On doit à Robert Domenjoz (1908-1998), responsable de la recherche au laboratoire Geigy (Bâle), d’avoir encouragé la poursuite de travaux sur les iminodibenzyles, plus connues comme « tricycliques » qui mena le chimiste Walter Schindler à synthétiser en 1953 une série de composés N-hétérocycliques dérivée donc des recherches à l’origine de la découverte de l’imipramine ou de la chlorpromazine. L’un de ces composés, la carbamazépine (CBZ), fut testé sous le code G32883 tout d’abord dans le traitement de la dépression et de la psychose mais ne se révéla pas aussi actif que les tricycliques de référence - même s’il en partageait le profil d’effets indésirables -. Le screening animal suggéra en revanche qu’il pouvait s’agir d’un antalgique neurotrope et d’un anti-épileptique dont les propriétés anticonvulsivantes furent mises en évidence par les pharmacologues du laboratoire Geigy, Walter Theobald et Adolph Kunz, mais aussi par le neurophysiologiste Raúl Hernandez-Peón (1924-1968) à Mexico.
Le premier essai clinique évaluant l’activité de la CBZ dans la prise en charge pharmacologique de la névralgie du trijumeau fut publié en 1962 par un neurologue de l’université d’Uppsala, Sigfrid Einar Blom (né en 1929). Une comparaison vs placebo publiée par le neurologue anglais F. G. Campbell confirma en 1966 les données favorables accumulées dès cette époque. L’introduction de la CBZ dans le traitement des douleurs neuropathiques remis en question l’intérêt alors porté à la phénytoïne, utilisée dans cette indication depuis 1942. Depuis, la CBZ reste reconnue comme un antalgique majeur dans le traitement des névralgies du trijumeau et du glossopharyngien et, plus généralement, celui des douleurs neuropathiques.
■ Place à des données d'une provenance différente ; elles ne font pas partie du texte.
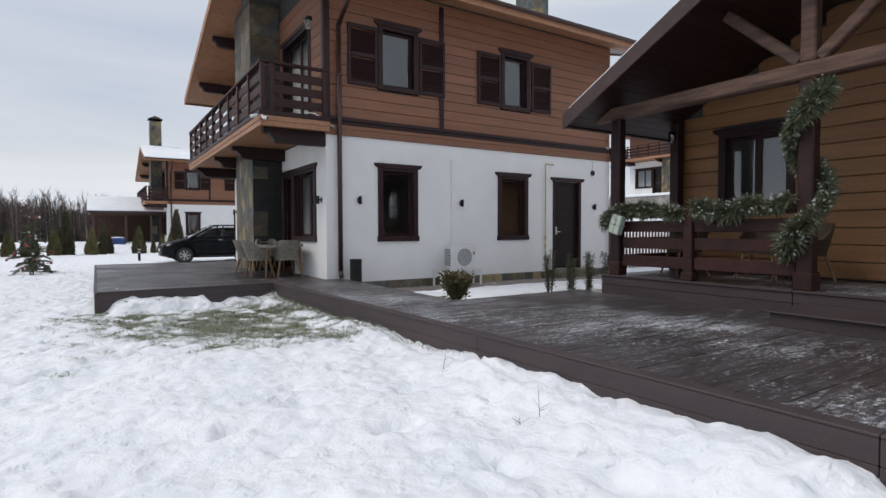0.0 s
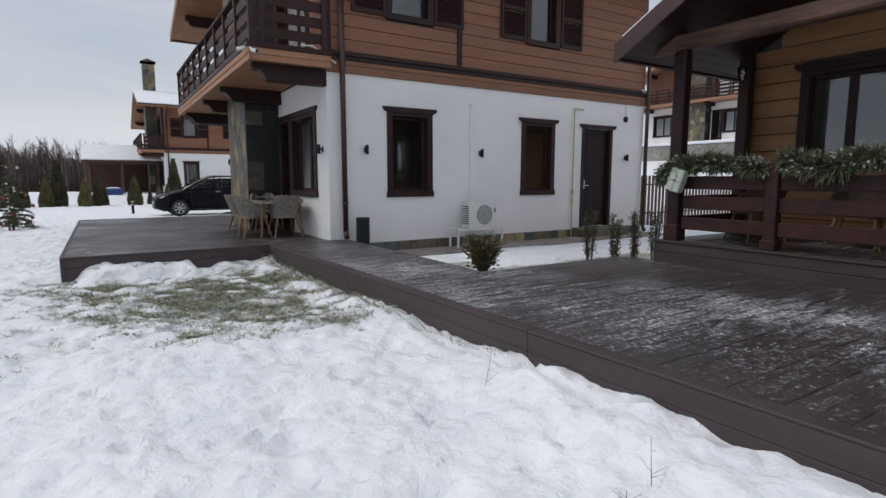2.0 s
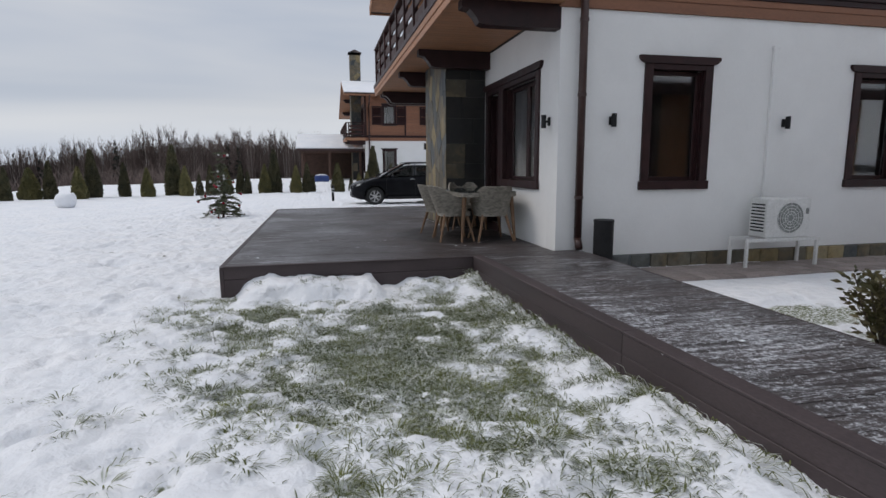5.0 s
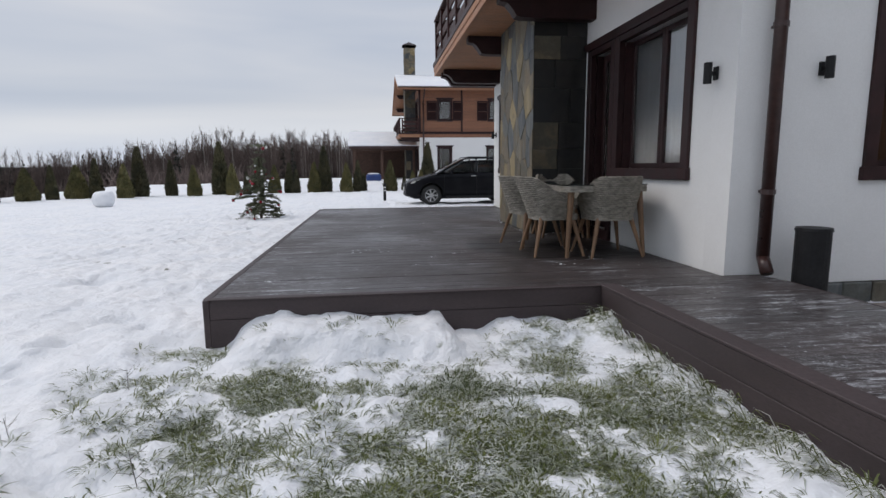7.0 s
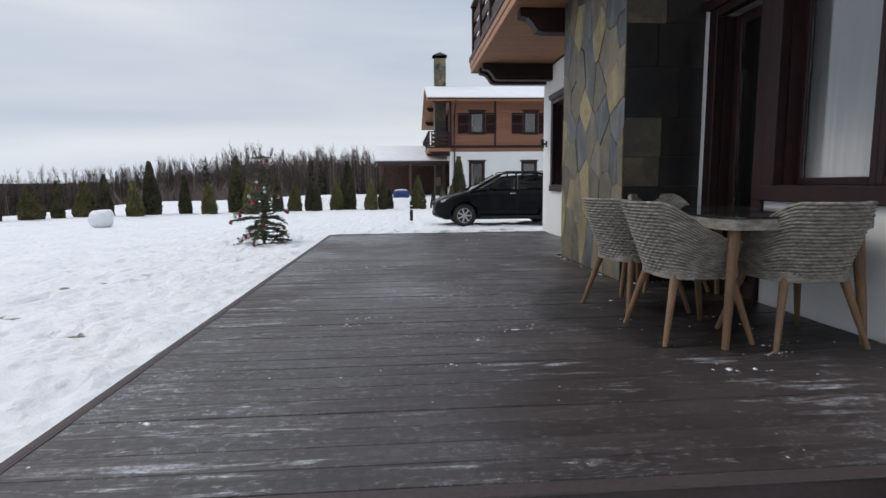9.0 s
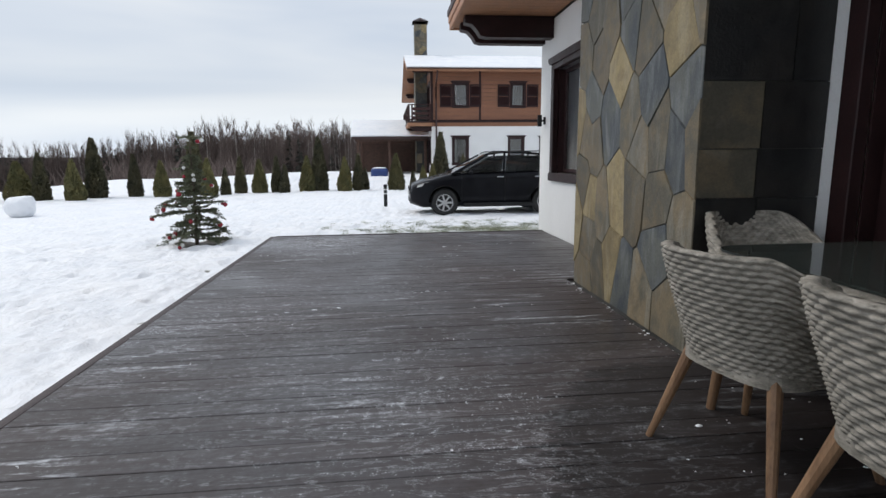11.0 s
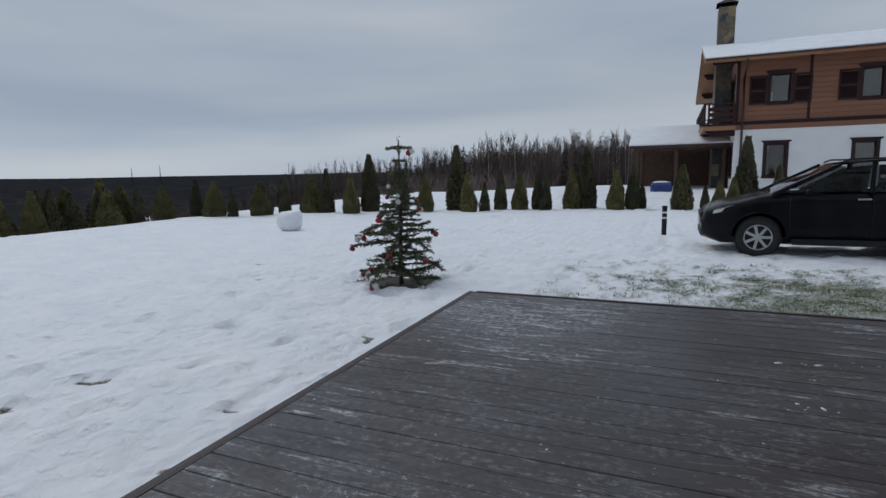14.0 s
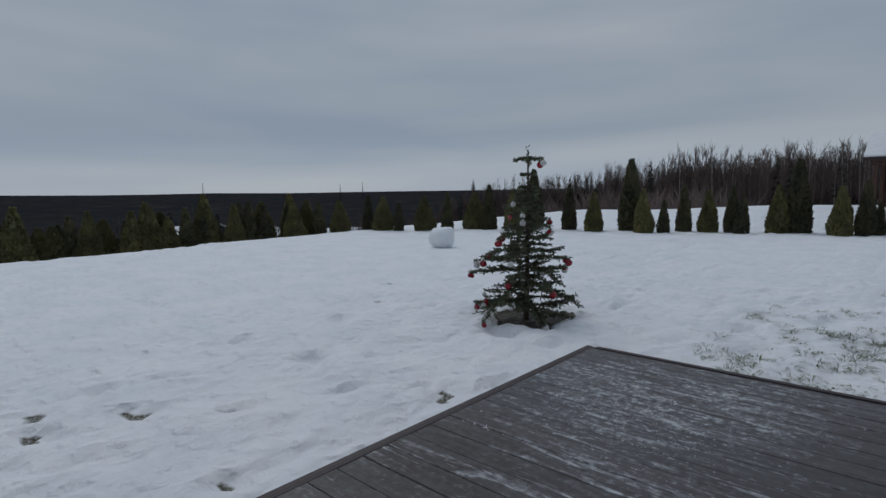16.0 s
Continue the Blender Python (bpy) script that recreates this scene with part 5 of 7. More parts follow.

Son activité anticomitiale fut, elle, testée cliniquement sur l’homme par des essais conduits dès 1959, impulsés notamment par le neurologue suisse B. Lustig et par Michel Bonduelle (1912-2013) : le chef du service de neurologie de l’hôpital Saint-Joseph à Paris fut en effet l’un des premiers à confirmer l’intérêt de la CBZ en épileptologie. Promise à un bel avenir en neurologie, la CBZ fut commercialisée en Suisse dès 1962 sous le nom de Tégrétol pour traiter les névralgies faciales, puis son AMM fut étendue en 1963 au traitement de l’épilepsie ; elle le fut en 1963 au Royaume-Uni dans le traitement des névralgies puis en 1965 comme antiépileptique. D’autres pays suivirent, mais la CBZ ne fut par contre mise sur le marché que bien plus tardivement en France et aux États-Unis, en raison d’un risque hématologique repéré dès 1965.
En psychiatrie aussi
Si le neurologue suisse M. Lorge avait observé dès le début des années 1960 l’activité psychotrope de la CBZ, il fallut attendre quelques années pour qu’elle gagne ses galons de thymorégulateur : elle n’en reste pas moins le premier anticonvulsivant utilisé en psychiatrie. En 1973, le psychiatre japonais Teruo Okuma (1926-2010) publia un rapport sur son action anti-maniaque curative et prophylactique, suivi en 1978 par le travail de deux Américains, James C. Ballenger J C et Robert M. Post, qui suggérèrent qu’une action « anti-kindling » (« anti-embrasement ») expliquait son activité chez le patient bipolaire comme chez le patient épileptique. La CBZ trouva naturellement sa place comme normothymique dès le début des années 1980.